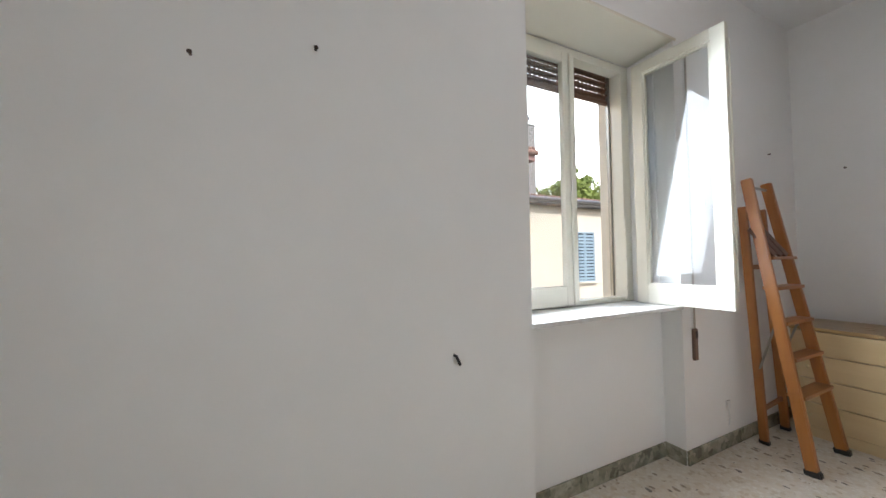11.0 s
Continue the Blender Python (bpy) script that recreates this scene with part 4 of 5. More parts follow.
# ---- radiators ----
def radiator(m, n, h, label, pitch=0.08, depth=0.095):
    """Cast aluminium sections. Local: runs along +x from 0, back at y 0, front at -depth."""
    top = thing("radiator", label, "radiator", m)
    z0 = 0.11
    sec = None
    for i in range(n):
        if sec is None:
            sec = part("section", box(0.0012, pitch - 0.0012, -depth, -depth + 0.012, z0 + 0.02, h - 0.035, 0.005, 3), RADIATOR, top, "cream enamelled radiator section")
            for name, row, r in (("rear_plate", (0.006, pitch - 0.006, -0.012, -0.004, z0 + 0.03, h - 0.02), 0.003),
                                 ("web", (pitch / 2 - 0.006, pitch / 2 + 0.006, -depth + 0.012, -0.012, z0 + 0.02, h - 0.05), 0.002),
                                 ("top_fin", (0.001, 0.012, -depth + 0.004, -0.006, h - 0.042, h - 0.001), 0.004),
                                 ("top_bar", (0.0, pitch, -0.045, -0.004, h - 0.014, h), 0.004),
                                 ("inner_fin", (0.016, pitch - 0.003, -depth + 0.016, -depth + 0.024, z0 + 0.03, h - 0.06), 0.002)):
                part(name, box(*row, r, 2), RADIATOR, sec)
        else:
            again(sec, top, (i * pitch, 0, 0))
    part("end_fin", box(n * pitch + 0.0005, n * pitch + 0.012, -depth + 0.006, -0.006, z0 + 0.03, h - 0.001, 0.004, 2), RADIATOR, top)
    for z in (z0 + 0.045, h - 0.06):
        part("header", tube([(-0.004, -depth / 2, z), (n * pitch + 0.016, -depth / 2, z)], 0.018, 10), RADIATOR, top)
    part("plug", tube([(n * pitch + 0.010, -depth / 2, h - 0.06), (n * pitch + 0.026, -depth / 2, h - 0.06)], 0.016, 6), STEEL, top, "steel vent plug")
    for z in (z0 + 0.1, h - 0.1):
        part("bracket", box(pitch - 0.004, pitch + 0.004, -0.02, 0.0, z, z + 0.03), STEEL, top)
    part("supply_pipe", tube([(-0.02, -depth / 2, z0 + 0.045), (-0.045, -depth / 2, z0 + 0.045), (-0.05, -depth / 2, z0 + 0.02), (-0.05, -depth / 2, -0.002)], 0.009, 8), RADIATOR, top)
    return top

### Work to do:
Quote the data above in full and without alteration; skip the pictures.

### Solved exercise:
11.0 s
Continue the Blender Python (bpy) script that recreates this scene with part 4 of 5. More parts follow.
# ---- radiators ----
def radiator(m, n, h, label, pitch=0.08, depth=0.095):
    """Cast aluminium sections. Local: runs along +x from 0, back at y 0, front at -depth."""
    top = thing("radiator", label, "radiator", m)
    z0 = 0.11
    sec = None
    for i in range(n):
        if sec is None:
            sec = part("section", box(0.0012, pitch - 0.0012, -depth, -depth + 0.012, z0 + 0.02, h - 0.035, 0.005, 3), RADIATOR, top, "cream enamelled radiator section")
            for name, row, r in (("rear_plate", (0.006, pitch - 0.006, -0.012, -0.004, z0 + 0.03, h - 0.02), 0.003),
                                 ("web", (pitch / 2 - 0.006, pitch / 2 + 0.006, -depth + 0.012, -0.012, z0 + 0.02, h - 0.05), 0.002),
                                 ("top_fin", (0.001, 0.012, -depth + 0.004, -0.006, h - 0.042, h - 0.001), 0.004),
                                 ("top_bar", (0.0, pitch, -0.045, -0.004, h - 0.014, h), 0.004),
                                 ("inner_fin", (0.016, pitch - 0.003, -depth + 0.016, -depth + 0.024, z0 + 0.03, h - 0.06), 0.002)):
                part(name, box(*row, r, 2), RADIATOR, sec)
        else:
            again(sec, top, (i * pitch, 0, 0))
    part("end_fin", box(n * pitch + 0.0005, n * pitch + 0.012, -depth + 0.006, -0.006, z0 + 0.03, h - 0.001, 0.004, 2), RADIATOR, top)
    for z in (z0 + 0.045, h - 0.06):
        part("header", tube([(-0.004, -depth / 2, z), (n * pitch + 0.016, -depth / 2, z)], 0.018, 10), RADIATOR, top)
    part("plug", tube([(n * pitch + 0.010, -depth / 2, h - 0.06), (n * pitch + 0.026, -depth / 2, h - 0.06)], 0.016, 6), STEEL, top, "steel vent plug")
    for z in (z0 + 0.1, h - 0.1):
        part("bracket", box(pitch - 0.004, pitch + 0.004, -0.02, 0.0, z, z + 0.03), STEEL, top)
    part("supply_pipe", tube([(-0.02, -depth / 2, z0 + 0.045), (-0.045, -depth / 2, z0 + 0.045), (-0.05, -depth / 2, z0 + 0.02), (-0.05, -depth / 2, -0.002)], 0.009, 8), RADIATOR, top)
    return top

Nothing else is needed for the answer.